On November 17, 2021, Nookie presented the topic ‘Breaking Up is Hard To Do’ for Dating Kinky. The original presentation was free to all who joined us live, and was recorded for Dating Kinky’s PLUS members to access through the Dating Kinky Library (over 400 videos and 550 hours of content!).
Here is a clip from that 90-minute show, where Nookie talks about preparing for the break up conversation, so that you can break up as ethically and compassionately as possible.
So, TWO: Give the conversation that you’re going to have when it comes to breaking up—give it some thought.
Be ready to share positive sentiments about the relationship overall.
(And Ryan, if you could please put in the chat, the link to “Break up, do it now, before you don’t like each other” or whatever it is.)
If you don’t have positive sentiments about your relationship, when you’re breaking up, you stayed in it too long.
Always, always, always, break up with someone when you still like them. Well, when you still love them, but when you at least still like them, so you can share positive sentiments.
Don’t let it go so long that you fucking hate them.
Plan for that conversation to have a reaction from your partner: angry, sad, desperate, promising to change, whatever. Plan for those eventualities, and understand in your head that any of those might happen and what you might have to say in order to address them.
And if it helps, confide in someone you trust to talk it through.
To bounce ideas off of them.
Always, always always, and this goes to, I think it was Scott that was saying,
earlier, about ghosting.
Always, always, always, always, always do it in person and if possible don’t do it in public. Pick an appropriate setting where you can be private, where you can—you and your partner can be emotional. Where you can be vulnerable.
Unless, because again—these are generalities—unless for your mental health and well-being you have to do something else.
And I’m going to be very strong about that:
But if I’ve been an abusive asshole to somebody and the best way that they can protect their mental health is to ghost me, I hope they fucking ghost me.
I’m going to be that clear about it.
End of story.
Really, really, really important.
Or for physical safety, as Shane says, absolutely.
But, barring things like that—to be ethical, to be the most ethical—do it in person and if possible don’t do it in public. Okay?
Don’t make a scene and keep your bullshit to a minimum.
You have to acknowledge to yourself, and this, this goes into the, “give the conversation some thought” part…you have to acknowledge to yourself that you won’t be able to control THEIR reaction, but be prepared to keep your own bullshit to a minimum.

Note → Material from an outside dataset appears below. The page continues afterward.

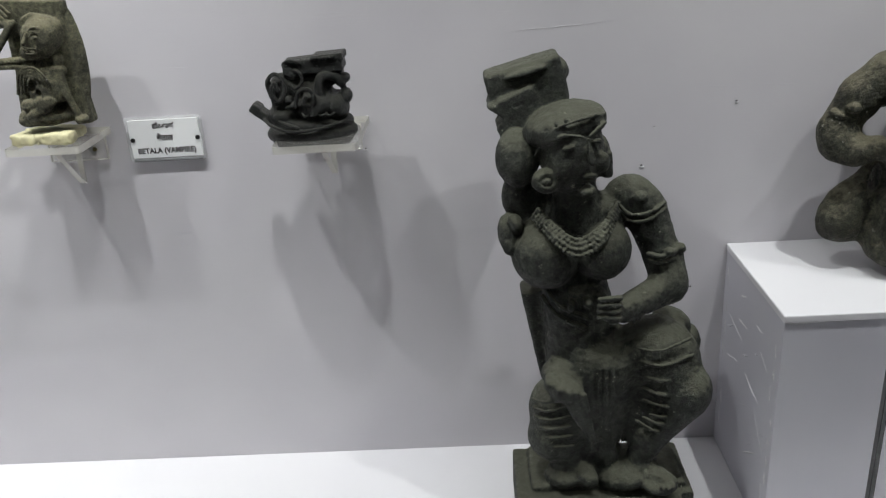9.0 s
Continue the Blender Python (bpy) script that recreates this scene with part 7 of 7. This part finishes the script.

And I shouldn’t have to say this, but I’m going to do it:
Show up sober.
Gettin’ a lil tipsy a head of time or three sheets to the wind makes it a lot easier to say what’s on your mind if you know what I mean, but it’sh gonna be a lot harder to remember all the important shifffft.
Yeah, so do it sober, right?
Bring a clear mind.
A clear heart and a clear mind.
Accept that it’s probably going to be painful. For your partner at the very least, and
probably also for you.
So be ready to practice empathy and compassion both for your partner and for yourself.
In my life, I’ve done the breaking up for all of my long-term relationships. Anything more than 90 days or so.
I know that puts me in an unusual position.
It also means that I’ve put a lot of thought into breaking up with people, and because I do care about the people in my life, I’ve put a lot of thought into breaking up with people as compassionately as possible.
Just imagine that you love someone who moved across country for you, but after four years, it’s just not working for you.
It’s not easy to break up with them.
You still love them.
You don’t want to hurt them.
You want them to be happy and you want to be happy, too.
But you’ve realized that you believe happiness is not with them in the future, and they believe happiness is with you.
That’s pretty hard.
But you know what, that’s OK.
And by caring about them, and being there for them, and doing the best I could to be compassionate, well, we split up and were able to still love each other, to help each other move on, and to BOTH find amazing relationships that matched our needs better than anything we ever created, even at our best.
And I credit part of that with caring about how I broke up with them as much as the fact of breaking up.
What are your thoughts?
Have you ever navigated a compassionate break-up? Or had someone break up with you compassionately?
What were the main actions and thoughts that made a difference for you?